New Graduate Courses
Spring 2022: (HI 792) The History of Voting: Global and American Perspectives with Professor David Gilmartin
While the history of democracy has been the subject of a large, global historical literature, the history of voting as a specific type of political practice has received less attention. Few, of course, would reduce the meaning of democracy entirely to voting, but there are, by the same token, few conceptions of democracy that do not rely ultimately on voting as a practice. Yet recent events in the United States and elsewhere have alerted us to the complex and ambiguous meanings that have been attached to voting, which is commonly imagined as the most political (and thus divisive) of acts and yet, at the very same time, as the embodiment of a collective (and unitary) “will of the people,” transcending politics. This course will survey some of the key issues that historians have grappled with in analyzing the contradictory character of voting, both in terms of the history of the franchise (i.e. who can claim the right to vote), and in terms of the history of voting as a process (as, for example, in the history of the secret ballot).

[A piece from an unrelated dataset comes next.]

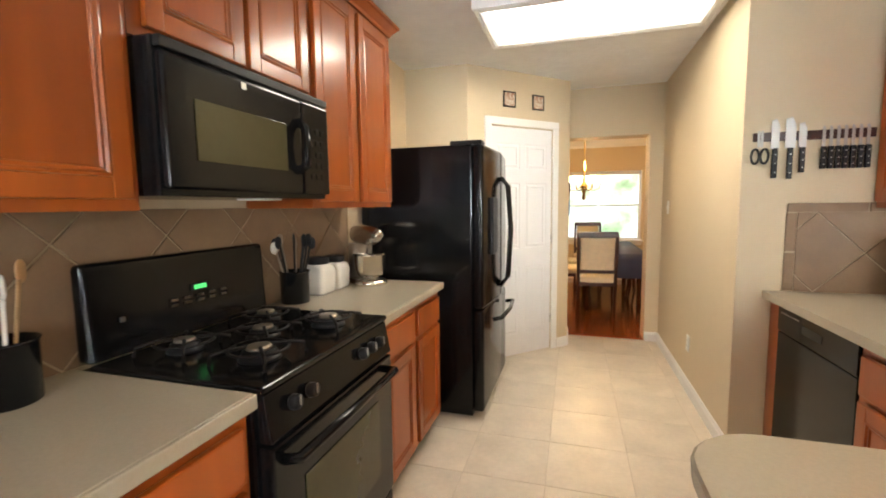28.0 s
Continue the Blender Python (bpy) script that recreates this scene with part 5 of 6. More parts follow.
def dining_chair(m, label):
    """Counter height chair; faces +y."""
    t = thing("dining_chair", label, "chair", m, "chairs round the dining table")
    sw, sd, sz = 0.21, 0.20, 0.60
    for s in (-1, 1):
        bm = tube([(s * 0.175, -0.235, 0), (s * 0.18, -0.215, 0.30), (s * 0.185, -0.20, sz), (s * 0.19, -0.225, 0.85), (s * 0.198, -0.268, 1.06), (s * 0.203, -0.285, 1.112)], 0.019, 8, taper=[1, 1, 1, 1, 0.95, 0.7])
        part("back_leg", bm, M_CHAIRW, t, smooth=True)
        part("front_leg", box(s * 0.18 - 0.019, s * 0.18 + 0.019, 0.16, 0.198, 0, sz - 0.02, 0.004), M_CHAIRW, t)
        part("side_stretcher", box(s * 0.18 - 0.010, s * 0.18 + 0.010, -0.20, 0.165, 0.20, 0.232, 0.003), M_CHAIRW, t)
        part("seat_rail", box(s * 0.18 - 0.012, s * 0.18 + 0.012, -0.19, 0.165, sz - 0.07, sz - 0.002, 0.003), M_CHAIRW, t)
    part("front_stretcher", box(-0.165, 0.165, 0.168, 0.19, 0.27, 0.305, 0.003), M_CHAIRW, t)
    part("back_stretcher", box(-0.165, 0.165, -0.225, -0.205, 0.30, 0.33, 0.003), M_CHAIRW, t)
    part("front_rail", box(-0.165, 0.165, 0.166, 0.19, sz - 0.07, sz - 0.002, 0.003), M_CHAIRW, t)
    part("rear_rail", box(-0.165, 0.165, -0.21, -0.19, sz - 0.07, sz - 0.002, 0.003), M_CHAIRW, t)
    bm = pillow(0.42, 0.40, 0.065, 0.35, 8)
    bm.transform(Matrix.Translation((0, -0.005, sz + 0.022)))
    part("seat", bm, M_SEAT, t, "padded black vinyl seat", smooth=True)
    n = 14
    bm = bmesh.new()
    vs = []
    for i in range(n + 1):
        u = i / n * 2 - 1
        x, yb = u * 0.197, -0.258 - 0.035 * (1 - u * u)
        zt, zb = 1.070 + 0.022 * (u * u), 1.006 + 0.024 * u * u
        vs.append([bm.verts.new(p) for p in ((x, yb, zb), (x, yb - 0.024, zb + 0.004), (x, yb - 0.034, zt), (x, yb - 0.010, zt))])
    for a, b in zip(vs, vs[1:]):
        for k in range(4):
            bm.faces.new((a[k], b[k], b[(k + 1) % 4], a[(k + 1) % 4]))
    bm.faces.new(vs[0])
    bm.faces.new(vs[-1][::-1])
    bmesh.ops.recalc_face_normals(bm, faces=bm.faces[:])
    part("top_rail", bm, M_CHAIRW, t, "curved top rail")
    part("lower_rail", box(-0.18, 0.18, -0.232, -0.208, 0.70, 0.735, 0.004), M_CHAIRW, t)
    for k, (xb, xt) in enumerate(((-0.075, -0.135), (0.0, 0.0), (0.075, 0.135))):
        bm = bmesh.new()
        vs = []
        for i in range(7):
            u = i / 6
            x = xb + (xt - xb) * u ** 1.4
            y = -0.220 - 0.065 * u - 0.01 * math.sin(math.pi * u)
            w = 0.030 - 0.012 * math.sin(math.pi * u * 0.8)
            z = 0.73 + 0.305 * u
            vs.append([bm.verts.new(p) for p in ((x - w, y, z), (x + w, y, z), (x + w, y - 0.012, z), (x - w, y - 0.012, z))])
        for a, b in zip(vs, vs[1:]):
            for q in range(4):
                bm.faces.new((a[q], a[(q + 1) % 4], b[(q + 1) % 4], b[q]))
        bm.faces.new(vs[0][::-1])
        bm.faces.new(vs[-1])
        bmesh.ops.recalc_face_normals(bm, faces=bm.faces[:])
        part("splat", bm, M_CHAIRW, t)
    return t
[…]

After a brief discussion of the course’s key themes -- and of some premodern practices and conceptions of voting -- the course will focus primarily on the history of voting in the 19th and 20th centuries, with an emphasis largely on Europe, Asia and the United States. The course will require a final research paper that may focus on any time period or any part of the world.
Spring 2022: (HI 792) Histories of Death with Professor Craig Friend
An interdisciplinary investigation of the history of death from pre-colonial America through the modern-day United States. We will investigate how people have dealt with and thought about death throughout American history, and how historians and other scholars have interpreted death and peoples' reactions to it. Topics include Western and non-Western contexts, material cultures, mourning practices, mass death, intersections of death and race, epidemics, rise of the funerary industry, and ideas about mortality and the afterlife.